Source data >>
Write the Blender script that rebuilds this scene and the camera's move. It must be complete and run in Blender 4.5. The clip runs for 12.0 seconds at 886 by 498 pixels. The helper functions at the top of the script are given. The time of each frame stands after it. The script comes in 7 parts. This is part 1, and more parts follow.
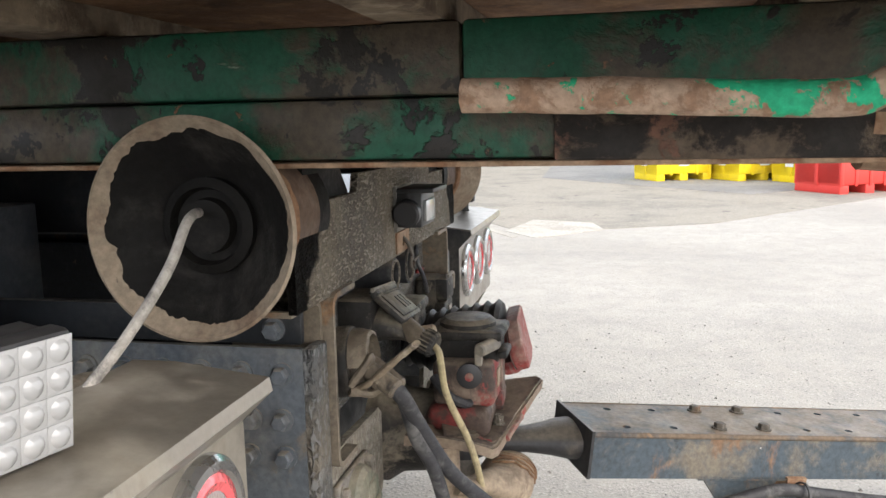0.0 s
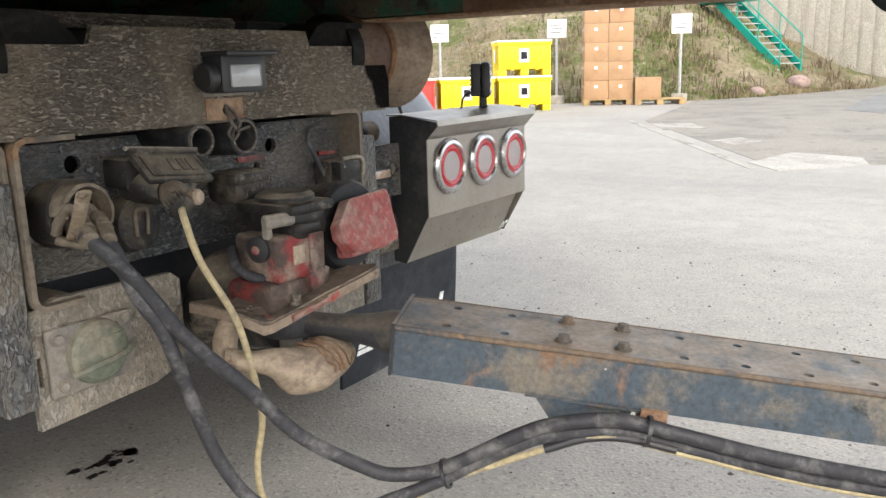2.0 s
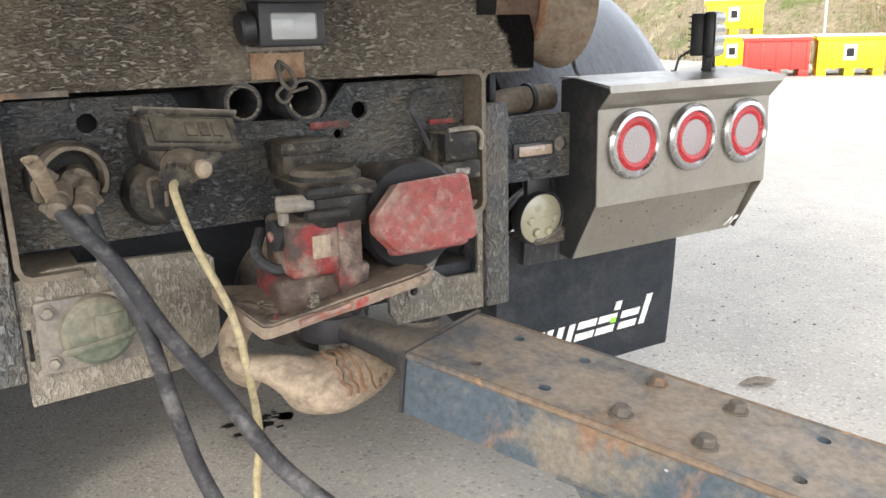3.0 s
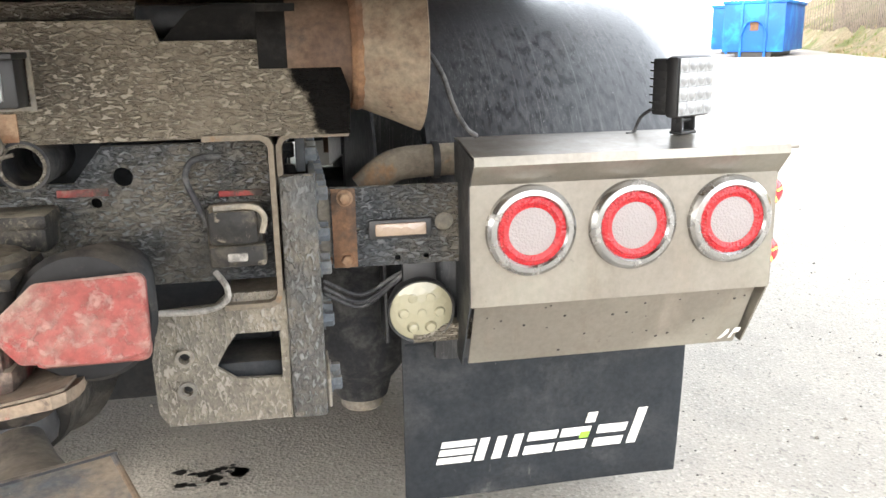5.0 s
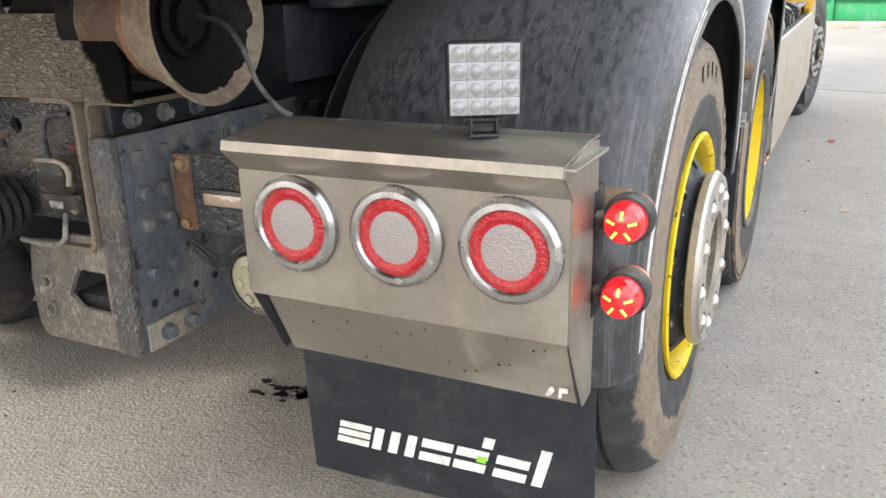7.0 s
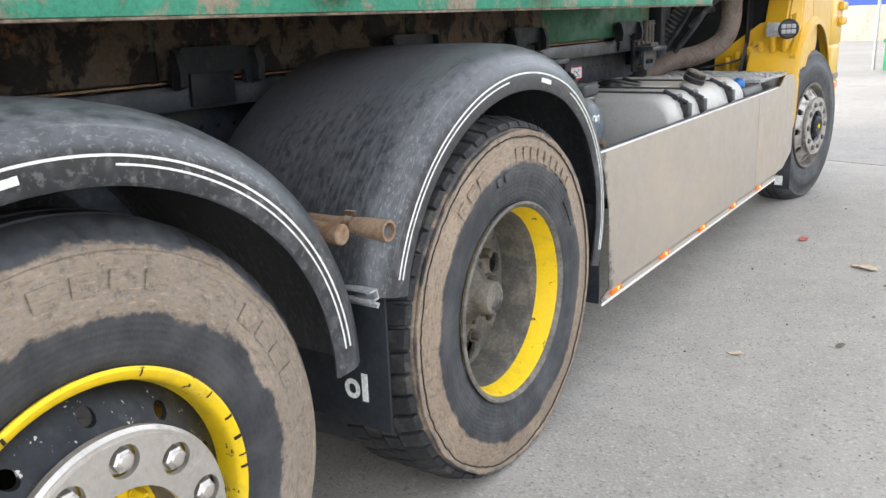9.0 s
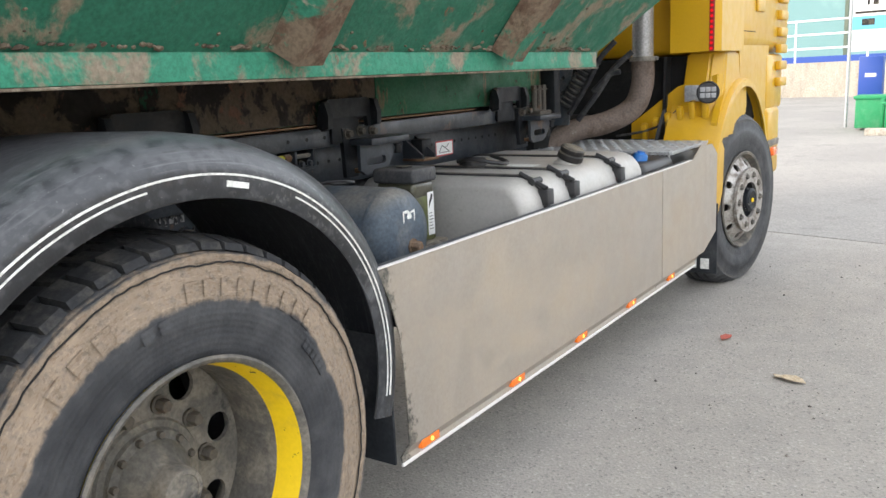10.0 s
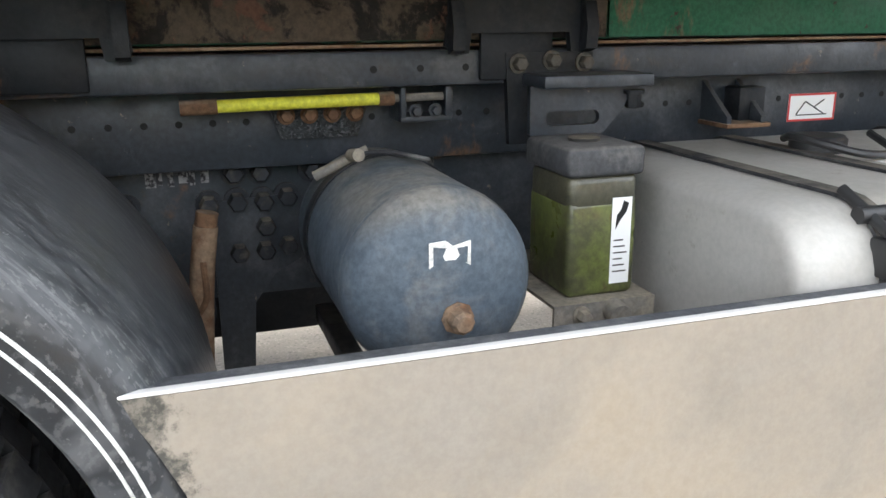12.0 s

To be done >>
Omitting all images, print the listing exactly.

Answer to this task >>
Write the Blender script that rebuilds this scene and the camera's move. It must be complete and run in Blender 4.5. The clip runs for 12.0 seconds at 886 by 498 pixels. The helper functions at the top of the script are given. The time of each frame stands after it. The script comes in 7 parts. This is part 1, and more parts follow.
0.0 s
2.0 s
3.0 s
5.0 s
7.0 s
9.0 s
10.0 s
12.0 s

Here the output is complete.